Give a tree with n vertices,each edge has a length(positive integer less than 1001).
Define dist(u,v)=The min distance between node u and v.
Give an integer k,for every pair (u,v) of vertices is called valid if and only if dist(u,v) not exceed k.
Write a program that will count how many pairs which are valid for a given tree.

Input

The input contains several test cases.

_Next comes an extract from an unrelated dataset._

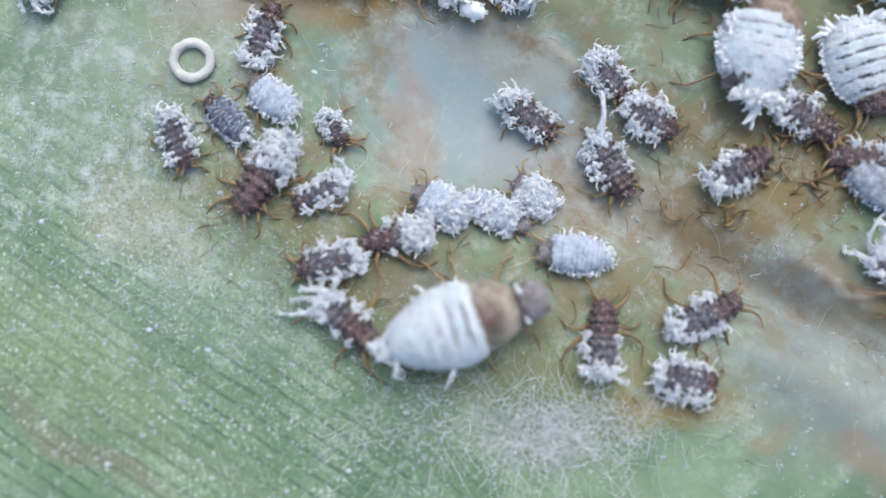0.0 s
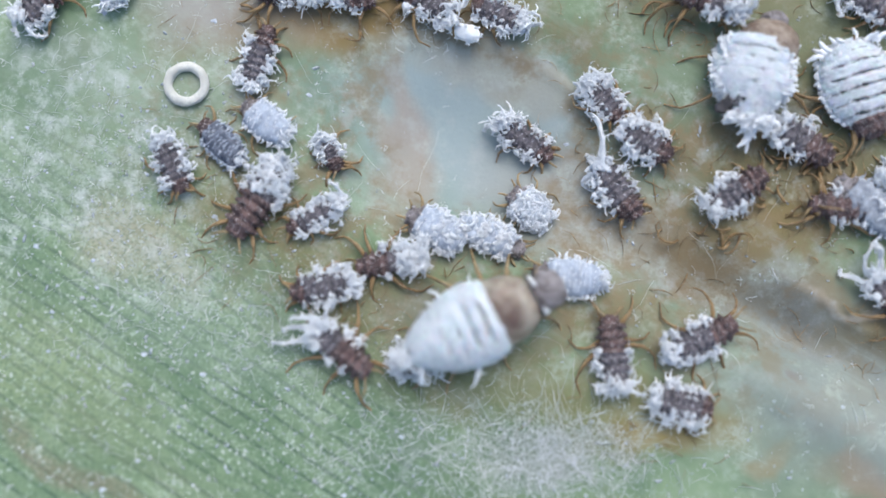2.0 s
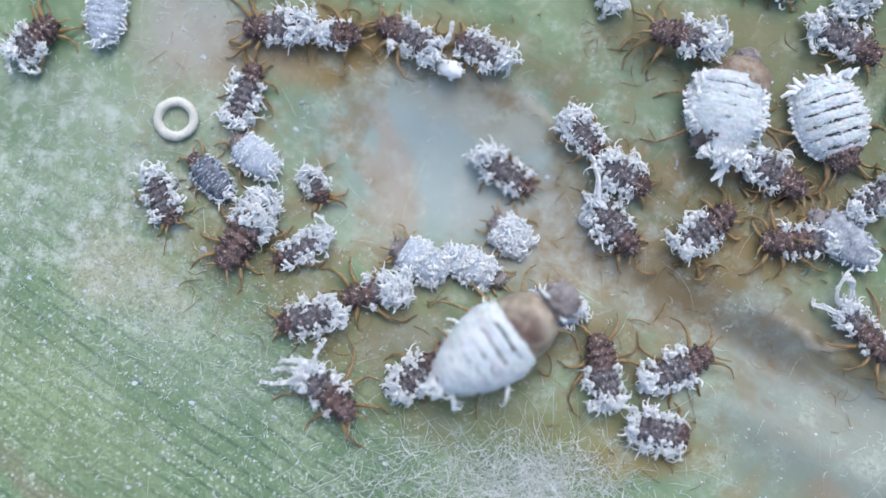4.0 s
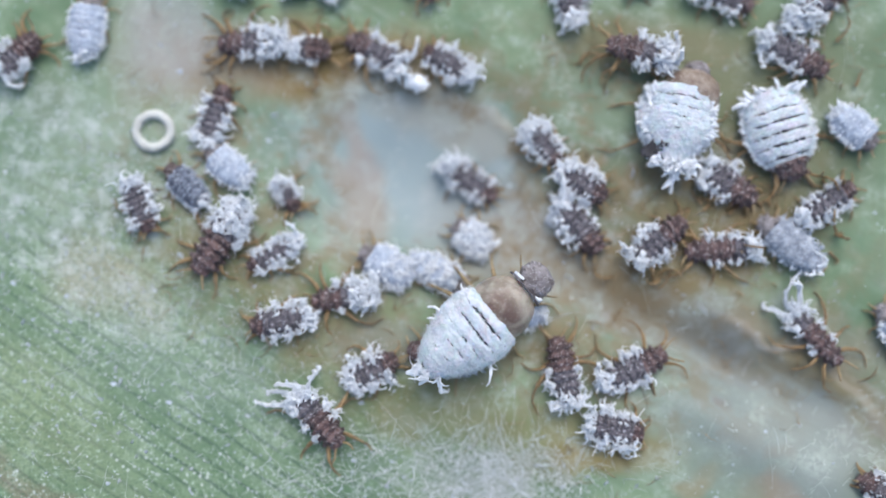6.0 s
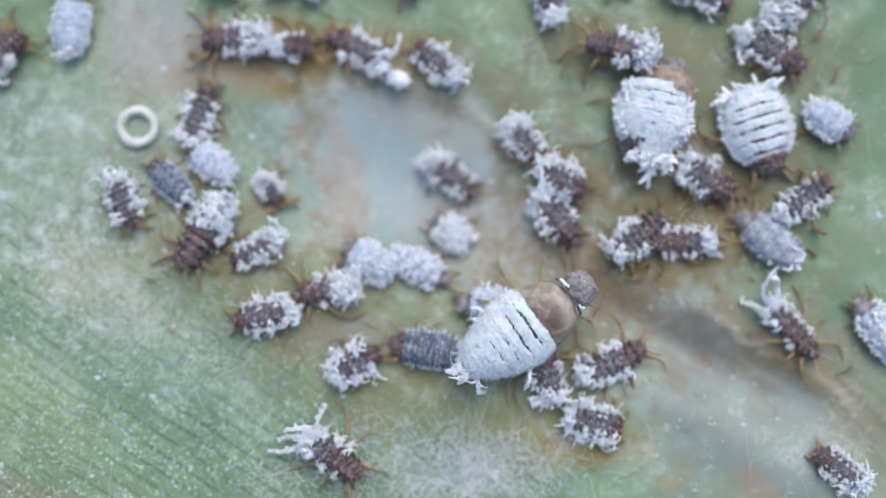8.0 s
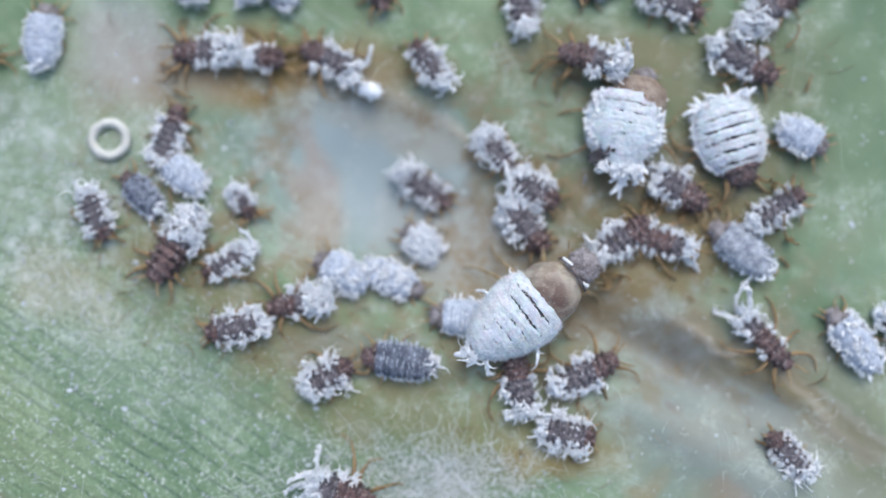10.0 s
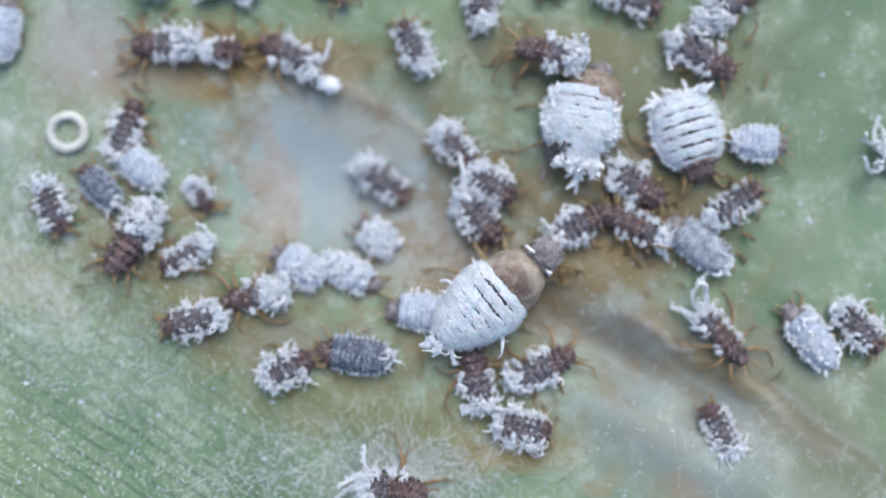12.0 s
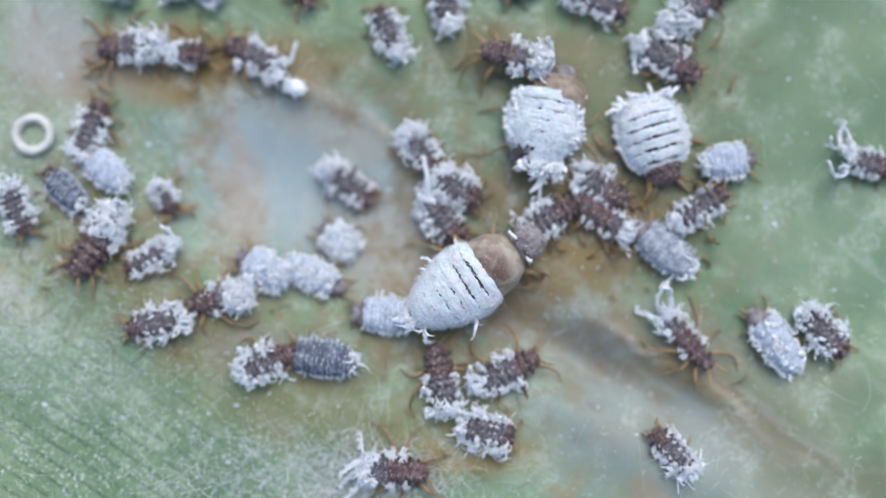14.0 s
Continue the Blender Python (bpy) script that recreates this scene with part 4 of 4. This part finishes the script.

The first line of each test case contains two integers n, k. (n<=10000) The following n-1 lines each contains three integers u,v,l, which means there is an edge between node u and v of length l.
The last test case is followed by two zeros.

Output

For each test case output the answer on a single line.

Sample Input

5 4
1 2 3
1 3 1
1 4 2
3 5 1
0 0

Sample Output

8

---

思路：
点分治的经典题，看着黄学长的代码打出来的，很弱啊......
这题是求路径小于k的路径个数，如果暴力枚举对于1e5个结点肯定是要超时的。
这题能用点分治的原因是：对于某个点，所有的路径的要么经过它，要么不经过，因此我们只用处理经过当前节点的路径，因此可以基于点来分治。
点分治算法大致是：
1.无根树转化为有根树
　　找到树的重心（重心即以该点为根其子树中拥有最大结点数的那颗的子树是最小的）作为根结点，保证了树的层数最小。
2.递归处理根的子树

Code:

#include<cstdio>
#include<iostream>
#include<algorithm>
#include<vector>
#include<cstring>
using namespace std;
#define INF 0x3f3f3f3f
#define M(a, b) memset(a, b, sizeof(a))
const int maxn = 1e5 + 5;
int n, k, root, sum, ans, d[maxn], deep[maxn], son[maxn], f[maxn];
bool vis[maxn];
struct node {
    int to, w;
};
vector<node> G[maxn*2];

void getroot(int x, int fa) {
    son[x] = 1; f[x] = 0;
    for (int i = 0; i < G[x].size(); ++i) {
        int v = G[x][i].to;
        if (v == fa || vis[v]) continue;
        getroot(v, x);
        son[x] += son[v];
        f[x] = max(f[x], son[v]);
    }
    f[x] = max(f[x], sum-son[x]);
    if (f[x] < f[root]) root = x;
}

void getdeep(int x, int fa) {
    deep[++deep[0]] = d[x];
    for (int i = 0; i < G[x].size(); ++i) {
        int v = G[x][i].to;
        if (v == fa || vis[v]) continue;
        d[v] = d[x] + G[x][i].w;
        getdeep(v, x);
    }
}

int cal(int x, int now) {
    int temp = 0, l, r;
    d[x] = now, deep[0] = 0;
    getdeep(x, 0);
    sort(deep+1, deep+1+deep[0]);
    l = 1, r = deep[0];
    while (l < r) {
        if (deep[l]+deep[r] <= k) {temp += r-l; l++;}
        else r--;
    }
    return temp;
}

void work(int x) {
    ans += cal(x, 0);
    vis[x] = 1;
    for (int i = 0; i < G[x].size(); ++i) {
        int v = G[x][i].to;
        if (vis[v]) continue;
        ans -= cal(v, G[x][i].w);
        sum = son[v];
        root = 0;
        getroot(v, 0);
        work(root);
    }
}

int main() {
    ios::sync_with_stdio(false);
    while(cin >> n >> k, n || k) {
        memset(vis, 0, sizeof(vis));
        int a, b, c;
        for (int i = 1; i < n; ++i) {
            cin >> a >> b >> c;
            G[a].push_back(node{b, c});
            G[b].push_back(node{a, c});
        }
        root = 0; ans = 0; 
        sum = n; f[0] = INF;
        getroot(1, 0);
        work(root);
        cout << ans << endl;
        for (int i = 0; i <= n; ++i) G[i].clear();
    } 

    return 0;
}